Charleston school board sued by American Heritage Association over removal of Confederate monument By Adam Parker and Valerie Nava Nov 15, 2024 In an explicitly partisan public notice tied to Donald Trump's White House victory, a local heritage group announced it is suing the Charleston County School Board for its decision to remove a Robert E. Lee marker from the Charleston School of Math and Science, and challenging Charleston City Council for its removal of the John C. Calhoun monument that once stood in Marion Square.
The group also took issue with the renaming of Memminger Hall which, because it’s managed by Spoleto Festival USA, now is called Festival Hall.
"With support from the newly elected Presidential administration, it's time for SC Republican leadership to fulfill their duties and uphold state law, restoring illegally removed monuments in Charleston," American Heritage Association Vice President Jim Lechner said in a Nov. 14 statement.
The group objects to the state of South Carolina’s failure to enforce the Heritage Act, which requires a two-thirds majority vote in the Legislature in order to change or remove a public monument.
Because the Calhoun monument was located on private property, and because the owner of that private property agreed to the monument’s removal, city attorneys determined that the Heritage Act did not apply.
This is not the first effort by the American Heritage Association to challenge the removal of monuments in Charleston. In 2022, the group filed suits against the city, the school board and Attorney General Alan Wilson over the decisions to take the Lee monument from the charter school and the Calhoun monument from Marion Square. Those challenges were dismissed several months later.
This latest lawsuit was filed July 15 in state court in Charleston, the state's Ninth Judicial Circuit, naming the school board and school district as defendants. The group served the lawsuit to the district board on Nov. 14.
Charleston County School District spokesman Andrew Pruitt confirmed the district has received the suit.
"Our legal counsel will prepare an appropriate defense," Pruitt said in an email.
The American Heritage Association is working with the United Daughters of the Confederacy, the plaintiff, which in 1947 erected the Lee monument. The association "is providing financial support and is pleased to assist this group of local Charleston ladies.”

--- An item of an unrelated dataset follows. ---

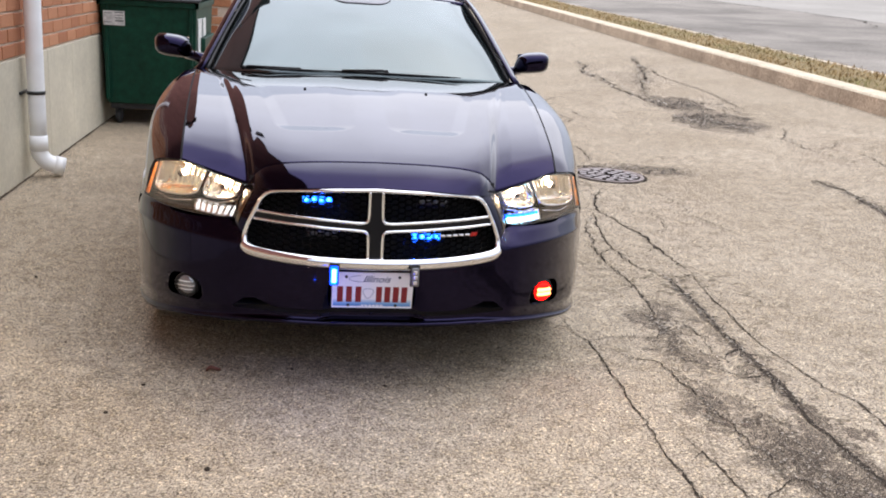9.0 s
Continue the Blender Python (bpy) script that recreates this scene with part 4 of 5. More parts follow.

The association noted that at the time of the removal of the Lee and Calhoun monuments, City Council and the school board “were governed by a Democrat majority,” according to the release, which used a pejorative form of the word “Democratic.”
In actuality, both government bodies are non-partisan, but both now have conservative majorities while the monuments remain in storage, the American Heritage Associate noted.
"In the wake of successive local elections which repudiated the extreme left, now is a great opportunity for Republican and moderate Democrat (stet) members on city council and the school board to undo the wanton damage perpetrated by radicals committed to the desecration of our history,” heritage association board member Preston Wilson said in the release.
The Calhoun monument in Marion Square, long a point of contention, was taken down by the city in June 2020 in the wake of George Floyd's killing at the hands of a police officer in Minneapolis. It was part of a nationwide racial reckoning and an effort to remove objects whose historical authenticity was deemed questionable and which tended to offend large numbers of residents.
Defenders of the monuments insist their removal amounted to an erasure of history, and that even the uglier parts of the past ought to be preserved for consideration.
About one year later, the school district and city agreed to remove the Lee marker at the Charter School for Math and Science on upper King Street, a 1947 monument erected like so many others throughout the American South by the United Daughters of the Confederacy. It was part of an effort to promote the “Lost Cause” narrative of heroic Southerners who fought the Civil War not to sustain and expand slavery but to exercise their state’s rights.
When the American Heritage Association in 2022 was involved in challenging the removal of the two monuments, the city justified its actions on the grounds that the monuments honored individuals, not their service in war, something the Heritage Act requires, city attorneys said at the time.
The previously named Memminger Auditorium was in honor of Confederate politician and Cabinet member Christopher Memminger.